Это было, кажется, единственное желание Айвазовского, которому не суждено было осуществиться.
19 апреля (2 мая) 1900 года перестало биться сердце великого художника. Он умер от кровоизлияния в мозг, почти мгновенно, так, как и мечтал умереть.
В мастерской на мольберте осталась неоконченная картина, изображающая эпизод из русско-турецкой войны — «Взрыв турецкого корабля». Над этой картиной художник трудился в день смерти.
Несмотря на глубокую старость художника, его смерть была для всех неожиданностью. Население города приняло участие в похоронах. Части местного гарнизона воздали покойнику воинские почести.
В городе был траур. Весь путь от картинной галереи, где был поставлен гроб с телом художника, до древней армянской церкви св. Сергия, в центре города, в ограде которой погребён И. К. Айвазовский, был декорирован траурными лентами.
На могиле Айвазовского был установлен памятник в виде саркофага, высеченного из цельного куска мрамора.

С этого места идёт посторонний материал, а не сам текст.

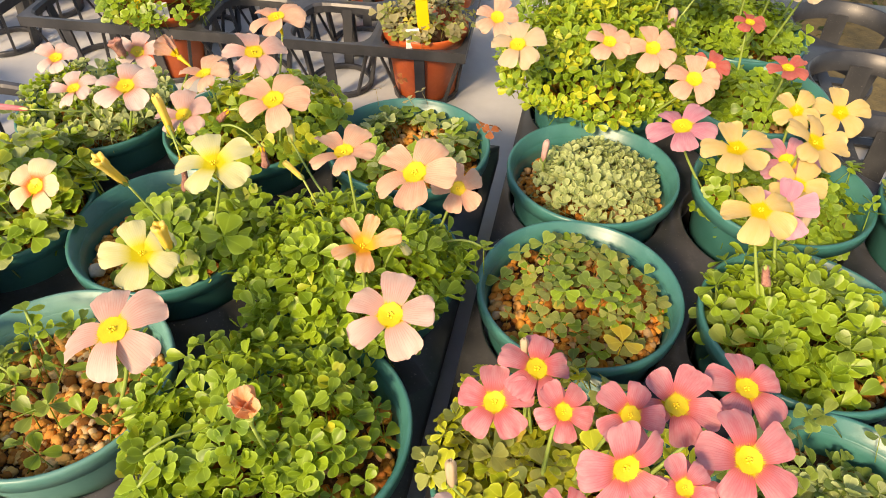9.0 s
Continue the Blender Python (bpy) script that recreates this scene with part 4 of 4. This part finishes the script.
flower(PLANT_M, "blush", (-0.0778, 0.3203, 0.1540), (-0.18, -0.30, 0.94), 63, 0.0213, 1.0, None, 7, ((2, 1.00), (1, 0.99), (-4, 1.01), (1, 1.04), (0, 0.97)))
flower(PLANT_M, "orange", (-0.0876, 0.3508, 0.1694), (0.05, -0.32, 0.94), 61, 0.0169, 0.62, None, 22, ((-1, 0.93), (-14, 0.91), (1, 1.00), (-5, 1.14), (14, 1.13)))
flower(PLANT_P, "blush", (-0.1948, 0.3197, 0.1632), (-0.10, -0.23, 0.97), 31, 0.0229, 1.0, None, -7, ((-2, 1.02), (-2, 1.00), (5, 1.07), (6, 0.96), (-7, 0.96)))
flower(PLANT_H, "coral", (-0.0169, 0.2898, 0.1442), (0.13, -0.32, 0.94), 3, 0.0169, 1.06, None, 0, ((-1, 0.94), (-2, 0.98), (3, 1.04), (0, 1.00), (0, 1.03)))
flower(PLANT_H, "coral", (-0.0373, 0.2798, 0.1375), (-0.24, -0.26, 0.93), 2, 0.0171, 1.06, None, 4, ((0, 1.01), (1, 0.97), (1, 0.99), (-1, 1.00), (-2, 1.01)))
flower(PLANT_H, "coral", (-0.0067, 0.2216, 0.1778), (0.09, -0.84, 0.54), 31, 0.0172, 1.06)
flower(PLANT_H, "coral", (0.0303, 0.2558, 0.1564), (-0.01, -0.22, 0.98), 47, 0.0173, 1.06, None, 8, ((0, 1.04), (-1, 0.91), (-1, 1.09), (3, 0.95), (-1, 1.02)))
flower(PLANT_H, "coral", (0.0628, 0.2602, 0.1554), (0.03, -0.14, 0.99), 10, 0.0170, 1.06, None, 7, ((7, 0.95), (-2, 0.96), (0, 1.04), (-3, 0.99), (-1, 1.05)))
flower(PLANT_H, "coral", (0.0471, 0.2281, 0.1585), (-0.08, -0.41, 0.91), 18, 0.0186, 1.06)
flower(PLANT_H, "coral", (0.0068, 0.2484, 0.1655), (0.02, -0.46, 0.89), 53, 0.0139, 1.06)
flower(PLANT_H, "coral", (-0.0130, 0.2630, 0.1500), (0.07, -0.47, 0.88), 49, 0.0128, 1.06)
flower(PLANT_H, "coral", (0.0160, 0.2180, 0.1650), (-0.00, -0.39, 0.92), 32, 0.0117, 1.06)
flower(PLANT_H, "coral", (-0.0260, 0.2150, 0.1600), (0.11, -0.38, 0.92), 60, 0.0106, 1.06)
flower(PLANT_H, "coral", (0.0280, 0.2260, 0.1500), (-0.03, -0.39, 0.92), 48, 0.0099, 1.06)
flower(PLANT_G, "honey", (0.1331, 0.4192, 0.1566), (-0.17, -0.20, 0.97), 13, 0.0202, 1.0, None, 4, ((-1, 1.04), (0, 1.00), (4, 1.01), (1, 0.95), (-3, 1.00)))
flower(PLANT_G, "honey", (0.1782, 0.4142, 0.1604), (0.19, -0.48, 0.86), 3, 0.0196, 1.0, None, 8, ((-2, 1.11), (1, 0.96), (3, 1.01), (5, 0.88), (-6, 1.03)))
flower(PLANT_G, "honey", (0.1640, 0.3960, 0.1440), (-0.19, -0.45, 0.87), 40, 0.0172, 1.0)
flower(PLANT_G, "pink", (0.1790, 0.4300, 0.1350), (-0.19, -0.47, 0.86), 37, 0.0190)
flower(PLANT_G, "honey", (0.1910, 0.4550, 0.1550), (-0.21, -0.49, 0.85), 42, 0.0151, 1.0)
flower(PLANT_G, "honey", (0.2240, 0.4570, 0.1500), (-0.24, -0.48, 0.84), 67, 0.0180, 1.0)
flower(PLANT_G, "pink", (0.1232, 0.4663, 0.1419), (-0.25, -0.14, 0.96), 32, 0.0222, 1.0, None, 1, ((-2, 1.00), (-1, 0.91), (0, 1.05), (3, 1.04), (0, 1.00)))
flower(PLANT_E, "honey", (0.1125, 0.3545, 0.1666), (-0.17, -0.27, 0.95), 17, 0.0183, 1.0, None, -6, ((-2, 0.98), (-2, 0.91), (1, 1.04), (6, 1.06), (-4, 1.01)))
flower(PLANT_E, "orchid", (0.1366, 0.3674, 0.1532), (-0.23, -0.59, 0.77), 59, 0.0169)
flower(PLANT_S, "peach", (0.0323, 0.6181, 0.1491), (-0.06, -0.56, 0.83), 64, 0.0180, 1.08)
flower(PLANT_S, "ivory", (0.0342, 0.5577, 0.1569), (-0.23, -0.38, 0.89), 2, 0.0196, 1.08, None, 4, ((1, 1.06), (-4, 0.98), (0, 0.99), (6, 0.98), (-2, 0.99)))
flower(PLANT_S, "peach", (0.0930, 0.5365, 0.1664), (-0.09, -0.43, 0.90), 7, 0.0163, 1.08)
flower(PLANT_S, "peach", (0.1210, 0.5270, 0.1650), (-0.17, -0.52, 0.84), 16, 0.0177, 1.08)
flower(PLANT_S, "peach", (0.1420, 0.5000, 0.1550), (-0.19, -0.49, 0.85), 65, 0.0183, 1.08)
flower(PLANT_S, "red", (0.1670, 0.5270, 0.1480), (-0.21, -0.49, 0.84), 47, 0.0135, 1.08)
flower(PLANT_S, "ivory", (0.1101, 0.6399, 0.2110), (-0.16, -0.22, 0.96), 12, 0.0228, 1.08, None, 6, ((5, 0.95), (-10, 0.99), (5, 0.97), (-4, 0.97), (5, 1.15)))
flower(PLANT_S, "peach", (0.1611, 0.6073, 0.1992), (-0.29, -0.43, 0.86), 50, 0.0190, 1.08, None, 7, ((-2, 0.95), (-2, 0.97), (0, 1.02), (-1, 1.10), (8, 0.96)))
flower(PLANT_S, "peach", (0.1993, 0.6235, 0.1673), (-0.16, -0.40, 0.90), 36, 0.0157, 1.08, None, 4, ((-12, 1.05), (3, 0.90), (2, 1.01), (8, 1.02), (0, 0.96)))
flower(PLANT_S, "peach", (0.1390, 0.6280, 0.1950), (-0.13, -0.56, 0.82), 35, 0.0166, 1.08)
flower(PLANT_S, "peach", (0.0600, 0.6730, 0.1650), (-0.05, -0.57, 0.82), 53, 0.0183, 1.08)
flower(PLANT_S, "peach", (0.0950, 0.7890, 0.1700), (-0.07, -0.60, 0.80), 62, 0.0182, 1.08)
flower(PLANT_R, "red", (0.2230, 0.5823, 0.1515), (-0.07, -0.19, 0.98), 4, 0.0129)
flower(PLANT_R, "red", (0.2222, 0.5189, 0.1476), (-0.08, -0.18, 0.98), 27, 0.0147)
flower(PLANT_T, "peach", (0.2020, 0.6900, 0.2100), (-0.18, -0.58, 0.79), 23, 0.0169, 1.08)
flower(PLANT_T, "peach", (0.2140, 0.7020, 0.1950), (-0.18, -0.57, 0.80), 11, 0.0161, 1.08)
flower(PLANT_T, "lilac", (0.2060, 0.7030, 0.2250), (-0.18, -0.59, 0.79), 22, 0.0190, 0.82)
flower(PLANT_T, "lilac", (0.1700, 0.7450, 0.2420), (-0.25, -0.50, 0.80), 40, 0.0160, 0.82)
flower(PLANT_W, "ivory", (0.2442, 0.5944, 0.1798), (-0.12, -0.40, 0.91), 21, 0.0176, 1.1)
flower(PLANT_W, "ivory", (0.2800, 0.6070, 0.1650), (-0.13, -0.40, 0.91), 53, 0.0163, 1.1)
flower(PLANT_W, "ivory", (0.3040, 0.6420, 0.1750), (-0.13, -0.41, 0.90), 44, 0.0142, 1.1)
flower(PLANT_W, "ivory", (0.2470, 0.6340, 0.1800), (-0.12, -0.41, 0.91), 33, 0.0157, 1.1)
flower(PLANT_W, "ivory", (0.2640, 0.6870, 0.1800), (-0.12, -0.41, 0.91), 43, 0.0145, 1.1)
flower(PLANT_V, "red", (0.3220, 0.7440, 0.1650), (-0.08, -0.19, 0.98), 38, 0.0177)
flower(PLANT_V, "red", (0.2860, 0.8330, 0.1700), (-0.07, -0.21, 0.98), 53, 0.0161)
flower(PLANT_V, "red", (0.3310, 0.7660, 0.1900), (-0.09, -0.20, 0.98), 15, 0.0147)
flower(PLANT_N, "blush", (-0.0650, 0.2150, 0.1600), (0.21, -0.37, 0.90), 40, 0.0139)
flower(PLANT_Z, "blush", (-0.5770, 0.7290, 0.1200), (0.46, -0.64, 0.62), 3, 0.0170)
flower(PLANT_Z2, "blush", (-0.6100, 0.8270, 0.1300), (0.45, -0.67, 0.59), 4, 0.0172)
flower(PLANT_O1, "peach", (-0.2600, 0.7910, 0.1300), (0.18, -0.56, 0.81), 71, 0.0200)
flower(PLANT_O1, "peach", (-0.2740, 0.8470, 0.1550), (0.19, -0.58, 0.79), 70, 0.0178)
flower(PLANT_O1, "peach", (-0.2290, 0.8840, 0.1550), (0.15, -0.60, 0.79), 7, 0.0172)
flower(PLANT_O1, "peach", (-0.3310, 0.8480, 0.1300), (0.22, -0.56, 0.80), 6, 0.0163)
flower(PLANT_O1, "peach", (-0.3170, 0.9210, 0.1600), (0.20, -0.59, 0.78), 68, 0.0165)
flower(PLANT_O4, "pink", (0.0300, 1.0200, 0.1600), (-0.05, -0.75, 0.65), 10, 0.0130)
flower(PLANT_O4, "pink", (-0.0250, 1.0350, 0.1650), (0.10, -0.75, 0.65), 40, 0.0130)
flower(PLANT_Z5, "blush", (-0.5430, 0.6550, 0.1300), (0.40, -0.60, 0.70), 10, 0.0190)
flower(PLANT_Z5, "blush", (-0.5750, 0.6650, 0.1400), (0.40, -0.60, 0.70), 50, 0.0180)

На одной стороне саркофага написано: «Профессор Иван Константинович Айвазовский, 1817–1900», на другой: «Рождённый смертным оставил по себе бессмертную память».
Последний представитель композиторов «могучей кучки» Цезарь Кюи написал мелодию, посвятив её памяти И. К. Айвазовского, на слова:
Н. А. Римский-Корсаков написал «Песенку», посвящённую И. К. Айвазовскому.

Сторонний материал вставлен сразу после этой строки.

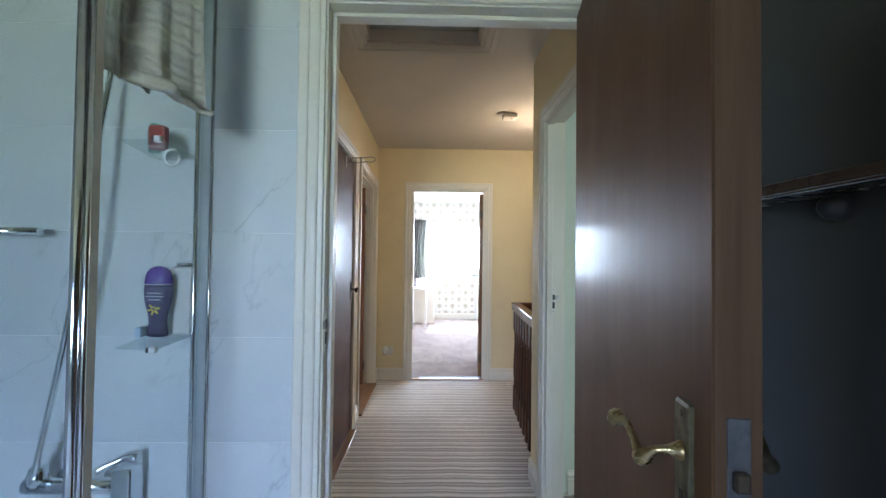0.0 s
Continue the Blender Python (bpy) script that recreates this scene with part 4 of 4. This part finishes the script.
body_wash()
wb = thing("white_bottle", "white flat bottle on the shower shelf", "bottle")
part("bottle_body", box((-0.934, 1.010, 1.066), (-0.882, 1.048, 1.255), 0.008, seg=2), PLASTIC, wb)
part("bottle_top", box((-0.926, 1.014, 1.253), (-0.892, 1.042, 1.264), 0.003), STEEL, wb)
bb = thing("soap_dish", "pale blue soap box on the shower shelf", "soap box")
part("dish_body", box((-0.997, 0.955, 1.066), (-0.980, 1.005, 1.094), 0.006, seg=2), BLUEPACK, bb)
rp = thing("red_packet", "red printed packet on the upper shower shelf", "packet")
part("packet_body", box((-0.962, 0.935, 1.562), (-0.920, 0.962, 1.626), 0.004), REDPACK, rp)
tp = thing("teal_tube", "teal tube on the upper shower shelf", "tube")
part("tube_body", lathe([(0.014, 1.564), (0.016, 1.58), (0.017, 1.62), (0.010, 1.64)], 14, Matrix.Translation((-0.966, 0.972, -0.002))), TEALPACK, tp)

# towel over the side panel
towel = thing("towel", "cream textured towel hanging over the shower glass", "towel")


def hanging(y0, y1, x, z_top, zb0, zb1, depth, seed, roll=0.0, bulge=0.0, lean=0.0):
    bm = bmesh.new()
    cols, rows = 26, 40
    grid = []
    for i in range(cols + 1):
        s = i / cols
        row = []
        for j in range(rows + 1):
            t = j / rows
            zb = zb0 + (zb1 - zb0) * s
            z = z_top + (zb - z_top) * t
            y = y0 + (y1 - y0) * s + 0.012 * math.sin(5 * t + s * 3) * t
            d = depth * (0.35 * math.sin(s * 9 + seed) + 0.25 * math.sin(s * 17 + 2 * t)) * (0.3 + 0.7 * t)
            d += lean * s + bulge * math.sin(math.pi * min(1.0, s * 1.15)) * (0.35 + 0.65 * t)
            if roll and t > 0.85:
                th = (t - 0.85) / 0.15 * 3.9
                r = roll * (0.8 + 0.3 * math.sin(s * 4 + 1))
                d += r * (1 - math.cos(th))
                z = z_top + (zb - z_top) * 0.85 + (zb - z_top) * 0.05 - r * math.sin(th)
            row.append(bm.verts.new((x + d + 0.006 * math.sin(40 * s) * 0.2, y, z)))
        grid.append(row)
    for i in range(cols):
        for j in range(rows):
            f = bm.faces.new((grid[i][j], grid[i + 1][j], grid[i + 1][j + 1], grid[i][j + 1]))
            f.smooth = True
    bmesh.ops.solidify(bm, geom=bm.faces[:], thickness=0.007)
    return bm


part("towel_back", hanging(0.628, 0.705, -0.850, 2.045, 1.640, 1.625, 0.008, 1, 0.0, 0.006, 0.035), TOWEL, towel)
part("towel_front", hanging(0.655, 0.785, -0.842, 2.048, 1.600, 1.565, 0.018, 5, 0.015, 0.018, 0.098), TOWEL, towel)
part("towel_fold", box((-0.886, 0.61, 2.037), (-0.816, 0.86, 2.056), 0.006, seg=3), TOWEL, towel)
part("towel_inside", hanging(0.62, 0.87, -0.880, 2.045, 1.86, 1.85, 0.006, 3), TOWEL, towel)

mixer = thing("shower_mixer", "chrome shower mixer with lever on the tiled wall", "shower mixer")
part("bar", tube([(-1.30, 1.00, 0.66), (-1.03, 1.00, 0.66)], 0.021, 16), CHROME, mixer)
part("body_block", box((-1.062, 0.975, 0.50), (-1.008, 1.03, 0.712), 0.008, seg=3), CHROME, mixer)
part("lever", tube(smooth_line([(-1.005, 1.0, 0.735), (-1.04, 0.995, 0.735), (-1.075, 0.98, 0.722), (-1.095, 0.97, 0.712)], 4), [0.012] * 3 + [0.008] * 10, 10), CHROME, mixer)
part("valve_knob", lathe([(0.024, 0), (0.026, 0.02), (0.020, 0.05), (0.004, 0.055)], 16, pose(-1.27, 1.0, 0.66)), CHROME, mixer)
for x in (-1.23, -1.10):
    part("wall_flange", lathe([(0.030, 0), (0.028, 0.008), (0.015, 0.012), (0.015, 0.05)], 16, pose(x, WALLY - 0.009, 0.66, 90)), CHROME, mixer)

hose = thing("shower_hose", "ribbed chrome shower hose hanging in a loop", "shower hose")
part("hose", tube(smooth_line([(-1.27, 0.985, 0.68), (-1.235, 0.97, 0.80), (-1.175, 0.955, 1.05), (-1.135, 0.955, 1.32), (-1.115, 0.965, 1.55), (-1.105, 0.985, 1.72), (-1.10, 1.005, 1.85)], 8), 0.008, 10), CHROME, hose)
head = thing("hand_shower", "chrome shower handset on a wall bracket", "shower")
part("bracket", tube([(-1.10, WALLY - 0.009, 1.88), (-1.10, 1.0, 1.88)], 0.014, 12), CHROME, head)
part("handset", tube(smooth_line([(-1.10, 1.01, 1.84), (-1.10, 0.98, 1.93), (-1.10, 0.93, 2.02), (-1.10, 0.88, 2.05)], 5), [0.011] * 12 + [0.016, 0.026, 0.035, 0.036], 14), CHROME, head)

# shelf on the dark wall behind the door
bshelf = thing("bathroom_shelf", "narrow glass shelf with a steel bracket on the dark wall", "shelf")
part("shelf_plate", box((0.50, 0.30, 1.425), (0.618, 0.98, 1.452), 0.002), timber("dark_shelf_board", (0.05, 0.03, 0.022), (0.11, 0.07, 0.05), 0.2, 0.6, 1), bshelf)
part("shelf_rail", box((0.494, 0.30, 1.420), (0.500, 0.98, 1.427), 0.001), CHROME, bshelf, "chrome front rail")
part("bracket", lathe([(0.030, 0), (0.028, 0.02), (0.018, 0.035), (0.010, 0.04)], 16, pose(0.62, 0.66, 1.400, 0, -90)), BLACK, bshelf, "dark round bracket")

# ---------------------------------------------------------------- outside
tagged(link_mesh("ground", box((-400, -400, -2.9), (400, 400, -2.74)), GRASS), "mown lawn around the house", "lawn", kind="structure")
# added glowing board, so that the bedroom panes look bright with daylight
tagged(link_mesh("backdrop", box((-70, 70, -2.74), (90, 70.5, 14))  , SKYGLOW), "glowing board in place of the bright hazy sky", "sky", kind="structure")
house = thing("neighbour_house", "pale rendered gable of the neighbouring house", "house", kind="structure")
part("gable_wall", box((8.0, -6.0, -2.74), (8.4, 12.0, 5.5)), GABLE, house)
part("roof", box((7.8, -6.2, 5.5), (14.0, 12.2, 5.7)), timber("slate_roof", (0.06, 0.06, 0.07), (0.11, 0.11, 0.12), 0.6, 0.0), house)
part("far_wall", box((13.6, -6.0, -2.74), (14.0, 12.0, 5.5)), RENDERWALL, house)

30 мая, вскоре после смерти художника, Феодосийская городская управа ходатайствовала об открытии всероссийской подписки по сбору пожертвований на сооружение в городе Феодосии памятника И. К. Айвазовскому.
Установка памятника намечалась к столетию со дня рождения художника, 17 июля 1917 года. Но революционные события отодвинули срок его открытия. Первый памятник (работы скульптора И. Я. Гинцбурга) был установлен только 2 мая 1930 года.
На памятнике художник изображён в момент творчества: в его руках палитра и кисть, взор его устремлён вдаль, в сторону моря. Первоначально проектировалось соорудить его в привокзальном сквере, но городская комиссия по проведению торжеств в 1930 году нашла более целесообразным установить памятник у дома художника. Это одновременно акцентировало мемориальное значение самого дома картинной галереи.
На памятнике высечена надпись: «Феодосия — Айвазовскому». Одновременно на доме художника была укреплена мемориальная доска с надписью: «В этом доме жил, работал и умер И. К. Айвазовский».
Творчество Айвазовского всегда занимало большое место в русском искусстве. Но подлинно всенародное признание оно получило в нашу социалистическую эпоху. Хорошие, светлые чувства вызывает оно в сердцах советских людей.
Космонавт Герман Титов, пролетая на космическом корабле над Землёй, восхищался исходящим от неё необыкновенно красивым сиянием. Чтобы облегчить наше понимание этого захватывающего зрелища, Титов напомнил о живописи Айвазовского. И эта ассоциация вполне закономерна.
Не менее интересны впечатления А. Леонова, художника-космонавта, любящего искусство Айвазовского: «Я хочу Вам сказать, что картина космической бездны, которую я увидел, своей грандиозностью, необъятностью красок и резкостью контрастов густой темноты с ослепительным сиянием звёзд просто очаровала меня».
Будь жив сейчас Айвазовский, он обязательно написал бы картину космоса со слов советских космонавтов, так же как в 1853 году написал картины Синопского боя по рассказам его участников. Он, как художник, как патриот, не мог бы остаться в стороне от событий, которые потрясли мир.
Айвазовского всегда волновали и влекли картины грандиозные и фантастические. В журнале «Иллюстрация» 1846 года в статье о выставке картин Айвазовского сказано:
«На днях мы видели панораму в особенном роде. Это две новые картины И. К. Айвазовского, изображающие вид Принцевых островов с высоты птичьего полёта на Мраморном море и Константинополя. В первой г. Айвазовский для нас является в полной зрелости обширного своего таланта. Освещение дерзко, но исполнено удачно; зной разлит в картине так осязательно, что кажется, ощущаешь его влияние; великолепен и вид великолепного Константинополя».
Стремление к изображению явлений стихийных и грандиозных у Айвазовского не случайно. Он по воображению написал такие картины, как вид Керченского и Таманского полуостровов с птичьего полёта, когда о самолётах не было ещё и речи, изобразил широкую панораму Балканского полуострова, совместив на одном полотне пространство от Софии до Константинополя.
В этих произведениях, с точки зрения здравомыслящих искусствоведов, быть может, несколько странных, нам дороги не конечные результаты творчества, а та непосредственность чувств, без которой нет и никогда не было подлинного искусства.